---- Given data

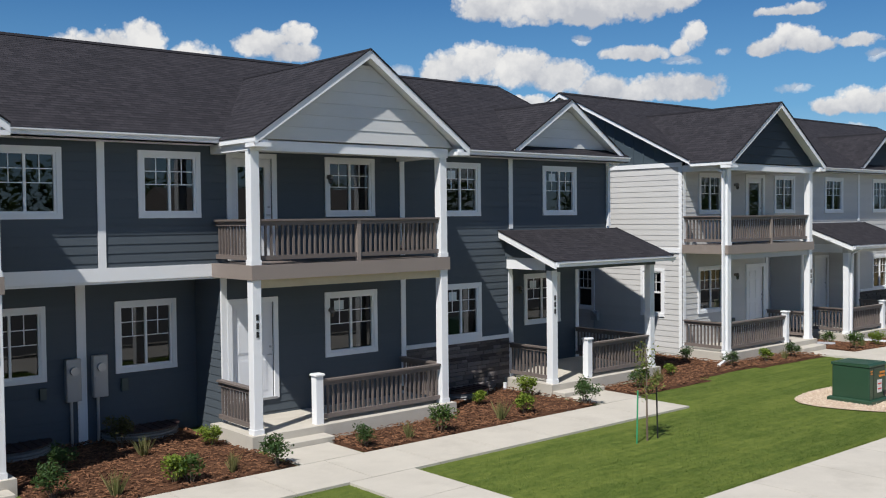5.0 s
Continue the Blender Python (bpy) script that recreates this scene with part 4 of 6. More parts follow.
# ---- ground ----
GX = [-400, -60, -25, -16, -9, -3, 0, 4, 8, 28, 34, 39, 45, 51, 56, 62, 120, 700]
GZ = [0.4, 0.35, 0.28, 0.20, 0.14, 0.10, 0.09, 0.05, 0.0, 0.0, 0.03, -0.03, -0.17, -0.25, -0.32, -0.42, -0.45, -0.3]



def ground_z(x, y):
    z = float(np.interp(x, GX, GZ))
    if -14 < x < 2 and y > -1:
        z -= 0.24 * min(1, max(0, (y + 1) / 7)) * min(1, (x + 14) / 3) * min(1, max(0, (2 - x) / 2))
    if 39 < x < 51 and -9.4 < y < -4.9:
        z -= 0.10 * min(1, (x - 39) / 3, (51 - x) / 3) * min(1, (y + 9.4) / 3.9)
    if x < -7.5 and -12.3 < y < -6.8:
        z -= 0.28 * min(1, (-6.8 - y) / 1.6) * min(1, (-7.5 - x) / 3) * min(1, (12.3 + y) / 2.84)
    return z


def zone_mask(N, pos, x0, x1, y0, y1, soft=0.15, wob=0.5):
    """1 inside a rectangle of the plan, with a ragged edge."""
    xyz = N.n("ShaderNodeSeparateXYZ", Vector=pos)
    w = N.math("MULTIPLY", N.math("SUBTRACT", N.noise(0.9, 4.0, 0.6, pos), 0.5), wob)
    x = N.math("ADD", xyz.outputs[0], w)
    y = N.math("ADD", xyz.outputs[1], w)
    m = N.ramp(x, x0 - soft, x0 + soft)
    m = N.math("MULTIPLY", m, N.ramp(x, x1 + soft, x1 - soft))
    m = N.math("MULTIPLY", m, N.ramp(y, y0 - soft, y0 + soft))
    return N.math("MULTIPLY", m, N.ramp(y, y1 + soft, y1 - soft))


def mow_streaks(N, pos):
    """Long light and dark streaks that the mower left in the turf, broken up by finer mottling."""
    way = N.n("ShaderNodeMapping", Vector=pos, Rotation=(0, 0, radians(-14)), Scale=(0.22, 1.5, 1.0)).outputs[0]
    a = N.noise(1.0, 4.0, 0.6, way, 0.6)
    b = N.noise(4.2, 3.0, 0.6, way, 0.4)
    c = N.noise(5.5, 5.0, 0.7, pos)
    return N.ramp(N.math("ADD", N.math("MULTIPLY", a, 0.36), N.math("ADD", N.math("MULTIPLY", b, 0.30), N.math("MULTIPLY", c, 0.34))), 0.44, 0.58)


def ground_material():
    m = bpy.data.materials.new("ground")
    m.use_nodes = True
    N = Nodes(m.node_tree)
    pos = N.n("ShaderNodeTexCoord").outputs["Object"]
    fine, mid, big = N.noise(38.0, 4.0, 0.7, pos), N.noise(2.2, 5.0, 0.62, pos), N.noise(0.22, 5.0, 0.6, pos)
    # turf, mown in bands
    stripe = mow_streaks(N, pos)
    g = N.mix(N.ramp(mid, 0.3, 0.72), (0.056, 0.094, 0.014), (0.100, 0.145, 0.027))
    g = N.mix(N.math("MULTIPLY", N.ramp(fine, 0.35, 0.75), 0.55), g, (0.145, 0.182, 0.045))
    g = N.mix(N.math("MULTIPLY", stripe, 0.65), g, (0.168, 0.202, 0.044))
    g = N.mix(N.math("MULTIPLY", N.ramp(big, 0.55, 0.75), 0.3), g, (0.14, 0.15, 0.045))
    side = N.ramp(N.n("ShaderNodeSeparateXYZ", Vector=pos).outputs[0], 3.0, -1.5)
    g = N.mix(side, g, N.mix(1.0, g, (0.76, 0.90, 0.80), "MULTIPLY"))
    # dry field and straw
    d = N.mix(N.ramp(mid, 0.25, 0.75), (0.38, 0.27, 0.105), (0.53, 0.40, 0.18))
    rows = N.noise(1.0, 5.0, 0.65, N.n("ShaderNodeMapping", Vector=pos, Rotation=(0, 0, radians(20)), Scale=(0.35, 0.05, 1.0)).outputs[0])
    d = N.mix(N.math("MULTIPLY", N.ramp(rows, 0.45, 0.62), 0.55), d, (0.24, 0.19, 0.085))
    near = zone_mask(N, pos, 71, 128, -200, 300, 8.0, 6.0)
    d = N.mix(N.math("MULTIPLY", near, N.math("MULTIPLY", N.ramp(N.noise(0.5, 6.0, 0.7, pos), 0.45, 0.6), 0.6)), d, (0.19, 0.16, 0.075))
    d = N.mix(N.math("MULTIPLY", N.ramp(N.noise(0.06, 6.0, 0.65, pos), 0.48, 0.66), 0.55), d, (0.20, 0.17, 0.07))
    d = N.mix(N.math("MULTIPLY", N.ramp(fine, 0.4, 0.8), 0.45), d, (0.26, 0.18, 0.08))
    # bare earth
    e = N.mix(N.ramp(mid, 0.25, 0.8), (0.46, 0.295, 0.15), (0.63, 0.445, 0.25))
    e = N.mix(N.math("MULTIPLY", N.ramp(N.noise(0.6, 6.0, 0.65, pos), 0.5, 0.72), 0.6), e, (0.34, 0.205, 0.10))
    e = N.mix(N.math("MULTIPLY", N.ramp(fine, 0.45, 0.8), 0.35), e, (0.38, 0.26, 0.14))
    lawn = zone_mask(N, pos, -9.4, 61.2, -9.7, 16.0, 0.12, 0.5)
    earth = zone_mask(N, pos, -60, -9.3, -12.0, 12.5, 0.3, 0.6)
    col = N.mix(earth, d, e)
    rim = zone_mask(N, pos, -10.6, 62.5, -9.6, 13.0, 0.5, 1.2)
    col = N.mix(N.math("MULTIPLY", N.math("MULTIPLY", rim, earth), 0.65), col, (0.19, 0.11, 0.055))
    col = N.mix(lawn, col, g)
    p = N.n("ShaderNodeBsdfPrincipled", Base__Color=col, Roughness=0.95)
    p.inputs["Specular IOR Level"].default_value = 0.15
    h = N.math("ADD", N.math("MULTIPLY", fine, 0.6), N.math("MULTIPLY", mid, 0.8))
    bu = N.n("ShaderNodeBump", Strength=0.8, Distance=0.05, Height=h)
    N.t.links.new(bu.outputs[0], p.inputs["Normal"])
    N.n("ShaderNodeOutputMaterial", Surface=p.outputs[0])
    return m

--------

**The problem**
Using the data above, write out every line exactly, leaving the images behind.

**In response**
5.0 s
Continue the Blender Python (bpy) script that recreates this scene with part 4 of 6. More parts follow.
# ---- ground ----
GX = [-400, -60, -25, -16, -9, -3, 0, 4, 8, 28, 34, 39, 45, 51, 56, 62, 120, 700]
GZ = [0.4, 0.35, 0.28, 0.20, 0.14, 0.10, 0.09, 0.05, 0.0, 0.0, 0.03, -0.03, -0.17, -0.25, -0.32, -0.42, -0.45, -0.3]



def ground_z(x, y):
    z = float(np.interp(x, GX, GZ))
    if -14 < x < 2 and y > -1:
        z -= 0.24 * min(1, max(0, (y + 1) / 7)) * min(1, (x + 14) / 3) * min(1, max(0, (2 - x) / 2))
    if 39 < x < 51 and -9.4 < y < -4.9:
        z -= 0.10 * min(1, (x - 39) / 3, (51 - x) / 3) * min(1, (y + 9.4) / 3.9)
    if x < -7.5 and -12.3 < y < -6.8:
        z -= 0.28 * min(1, (-6.8 - y) / 1.6) * min(1, (-7.5 - x) / 3) * min(1, (12.3 + y) / 2.84)
    return z


def zone_mask(N, pos, x0, x1, y0, y1, soft=0.15, wob=0.5):
    """1 inside a rectangle of the plan, with a ragged edge."""
    xyz = N.n("ShaderNodeSeparateXYZ", Vector=pos)
    w = N.math("MULTIPLY", N.math("SUBTRACT", N.noise(0.9, 4.0, 0.6, pos), 0.5), wob)
    x = N.math("ADD", xyz.outputs[0], w)
    y = N.math("ADD", xyz.outputs[1], w)
    m = N.ramp(x, x0 - soft, x0 + soft)
    m = N.math("MULTIPLY", m, N.ramp(x, x1 + soft, x1 - soft))
    m = N.math("MULTIPLY", m, N.ramp(y, y0 - soft, y0 + soft))
    return N.math("MULTIPLY", m, N.ramp(y, y1 + soft, y1 - soft))


def mow_streaks(N, pos):
    """Long light and dark streaks that the mower left in the turf, broken up by finer mottling."""
    way = N.n("ShaderNodeMapping", Vector=pos, Rotation=(0, 0, radians(-14)), Scale=(0.22, 1.5, 1.0)).outputs[0]
    a = N.noise(1.0, 4.0, 0.6, way, 0.6)
    b = N.noise(4.2, 3.0, 0.6, way, 0.4)
    c = N.noise(5.5, 5.0, 0.7, pos)
    return N.ramp(N.math("ADD", N.math("MULTIPLY", a, 0.36), N.math("ADD", N.math("MULTIPLY", b, 0.30), N.math("MULTIPLY", c, 0.34))), 0.44, 0.58)


def ground_material():
    m = bpy.data.materials.new("ground")
    m.use_nodes = True
    N = Nodes(m.node_tree)
    pos = N.n("ShaderNodeTexCoord").outputs["Object"]
    fine, mid, big = N.noise(38.0, 4.0, 0.7, pos), N.noise(2.2, 5.0, 0.62, pos), N.noise(0.22, 5.0, 0.6, pos)
    # turf, mown in bands
    stripe = mow_streaks(N, pos)
    g = N.mix(N.ramp(mid, 0.3, 0.72), (0.056, 0.094, 0.014), (0.100, 0.145, 0.027))
    g = N.mix(N.math("MULTIPLY", N.ramp(fine, 0.35, 0.75), 0.55), g, (0.145, 0.182, 0.045))
    g = N.mix(N.math("MULTIPLY", stripe, 0.65), g, (0.168, 0.202, 0.044))
    g = N.mix(N.math("MULTIPLY", N.ramp(big, 0.55, 0.75), 0.3), g, (0.14, 0.15, 0.045))
    side = N.ramp(N.n("ShaderNodeSeparateXYZ", Vector=pos).outputs[0], 3.0, -1.5)
    g = N.mix(side, g, N.mix(1.0, g, (0.76, 0.90, 0.80), "MULTIPLY"))
    # dry field and straw
    d = N.mix(N.ramp(mid, 0.25, 0.75), (0.38, 0.27, 0.105), (0.53, 0.40, 0.18))
    rows = N.noise(1.0, 5.0, 0.65, N.n("ShaderNodeMapping", Vector=pos, Rotation=(0, 0, radians(20)), Scale=(0.35, 0.05, 1.0)).outputs[0])
    d = N.mix(N.math("MULTIPLY", N.ramp(rows, 0.45, 0.62), 0.55), d, (0.24, 0.19, 0.085))
    near = zone_mask(N, pos, 71, 128, -200, 300, 8.0, 6.0)
    d = N.mix(N.math("MULTIPLY", near, N.math("MULTIPLY", N.ramp(N.noise(0.5, 6.0, 0.7, pos), 0.45, 0.6), 0.6)), d, (0.19, 0.16, 0.075))
    d = N.mix(N.math("MULTIPLY", N.ramp(N.noise(0.06, 6.0, 0.65, pos), 0.48, 0.66), 0.55), d, (0.20, 0.17, 0.07))
    d = N.mix(N.math("MULTIPLY", N.ramp(fine, 0.4, 0.8), 0.45), d, (0.26, 0.18, 0.08))
    # bare earth
    e = N.mix(N.ramp(mid, 0.25, 0.8), (0.46, 0.295, 0.15), (0.63, 0.445, 0.25))
    e = N.mix(N.math("MULTIPLY", N.ramp(N.noise(0.6, 6.0, 0.65, pos), 0.5, 0.72), 0.6), e, (0.34, 0.205, 0.10))
    e = N.mix(N.math("MULTIPLY", N.ramp(fine, 0.45, 0.8), 0.35), e, (0.38, 0.26, 0.14))
    lawn = zone_mask(N, pos, -9.4, 61.2, -9.7, 16.0, 0.12, 0.5)
    earth = zone_mask(N, pos, -60, -9.3, -12.0, 12.5, 0.3, 0.6)
    col = N.mix(earth, d, e)
    rim = zone_mask(N, pos, -10.6, 62.5, -9.6, 13.0, 0.5, 1.2)
    col = N.mix(N.math("MULTIPLY", N.math("MULTIPLY", rim, earth), 0.65), col, (0.19, 0.11, 0.055))
    col = N.mix(lawn, col, g)
    p = N.n("ShaderNodeBsdfPrincipled", Base__Color=col, Roughness=0.95)
    p.inputs["Specular IOR Level"].default_value = 0.15
    h = N.math("ADD", N.math("MULTIPLY", fine, 0.6), N.math("MULTIPLY", mid, 0.8))
    bu = N.n("ShaderNodeBump", Strength=0.8, Distance=0.05, Height=h)
    N.t.links.new(bu.outputs[0], p.inputs["Normal"])
    N.n("ShaderNodeOutputMaterial", Surface=p.outputs[0])
    return m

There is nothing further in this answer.